Oatman Arizona: The land of wild donkeys and hogs.

Saturday, February 14, 2015

Back in Kansas a friend of ours told us about a town in Arizona named Oatman. She said it was a cute old mining town turned tourist trap. I love a bit of history and a tourist trap so I thought yeah I'll go. Then she tells us that the place is home to a bunch of wild burros. So I thought I definitely have to go.

We got lucky and the RV park we are staying at is not far from this unique little town so we got the chance to go. I have heard the town referred to as a ghost town but I do not think that moniker fits. Sure it is not as lively as it was in its hay-day, when it was a booming mining town, but it still has a bit of life in it.

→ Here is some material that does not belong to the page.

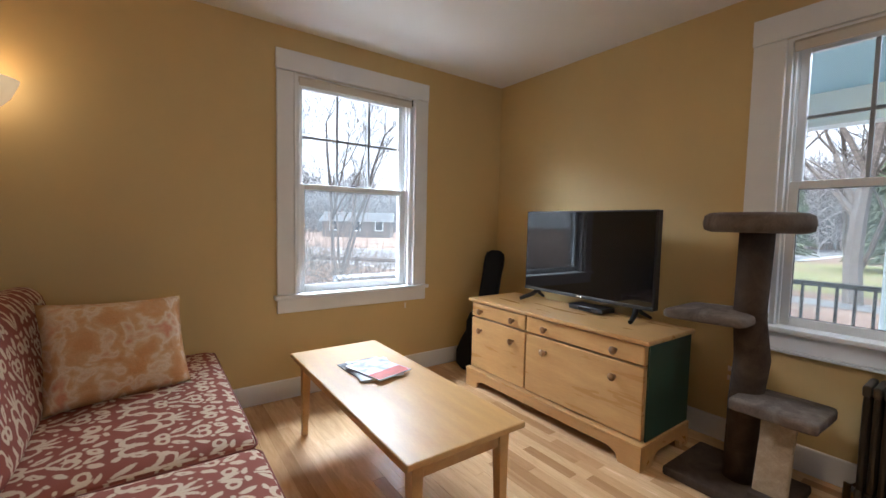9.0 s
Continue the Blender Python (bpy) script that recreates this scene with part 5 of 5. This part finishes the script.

The town, at least the touristy part, is a single road lined with old buildings full of shops. There is a historic hotel with an interesting restaurant on the ground floor. A mine museum with a short walk cut in to the mountain just big enough to make you feel claustrophobic. Scattered about the shops along the side walks and on the porches are a bunch of cut-outs for photos.

I have heard that they have a shoot out but both times we have been we have missed it. I also hear that they have people who walk around dressed up like wild west shop keeps and cowboys but I have not seen a lot of them. We did meet a town drunk who looked like someone out of the old west and if he was acting he was convincing. We thought for sure he was drunk.

Mostly what we saw there was tourists, bikers, and burros. My favorite part though is all the ass jokes. There are a lot of jokes about losing my ass or finding my ass in Oatman. We just had to go in to the shop called the classy ass. There is an antique shop called the Glory Hole that I also had to go shopping in too. I got a cool book of Roman poems. The shop keeper was really friendly too I wish we had had more time to talk with her. She seemed to know about everything in the town.

We spent our time there walking around inside the shops looking at all the cool stuff for sale. A few of the stores are just imported mass produced junk that you tend to find in touristy places. Some of them though are real treasure troves of antiques. I love to see all the old tools and mining equipment.   

We enjoyed all we ate while we were there despite the mounds of burro poop that lined the road. We even found a candy shop with pomegranate Jelly Belly Jelly Beans. Ice cream seemed to be the treat of the day as almost everyone turned to the cold snack to cool down in the Arizona heat.

If you walk the street and read the signs hung up on almost every wall you will learn a thing or two about the town. There are a lot of Ass jokes but there is also a tale of the horror that lead to the towns name. The story sounds like something out of a block buster movie. I think someone wrote a book about it. Find the story here.

The hotel in the center of town is a popular draw. It has a little museum upstairs that is more like a gift shop and not worth the trek up those crooked steps. It is the oldest adobe two story building left in the county. A famous Hollywood couple honeymooned there in 1938. Clark Gable and Carol Lombard may have been the first of the famous to find more then gold in Oatman but not the last.

Perhaps their most famous guest of the hotel is the late William Ray Flour better known as Oatie the ghost. An old miner who drunk himself to death. No surprising feat in a town with two bars for every shop and 36 million in gold passing through. It must have been quite the town as its gravity sucked in the now famous route 66 that is partly responsible for its recent rejuvenation.

I am glad I am staying close by as I think I would like to go back and spend some time. I think that most people can get their fill in one day but you could make a full day out of it. Just a suggestion though if you've got to go, use the facilities in the hotel not the public restroom at the end of the road. Remember there is more than gold in Oatman.

p.s. We took a ton of photos on our phone and then had to update our phone. Since then we have not been able to access 99% of the photos we have taken since December.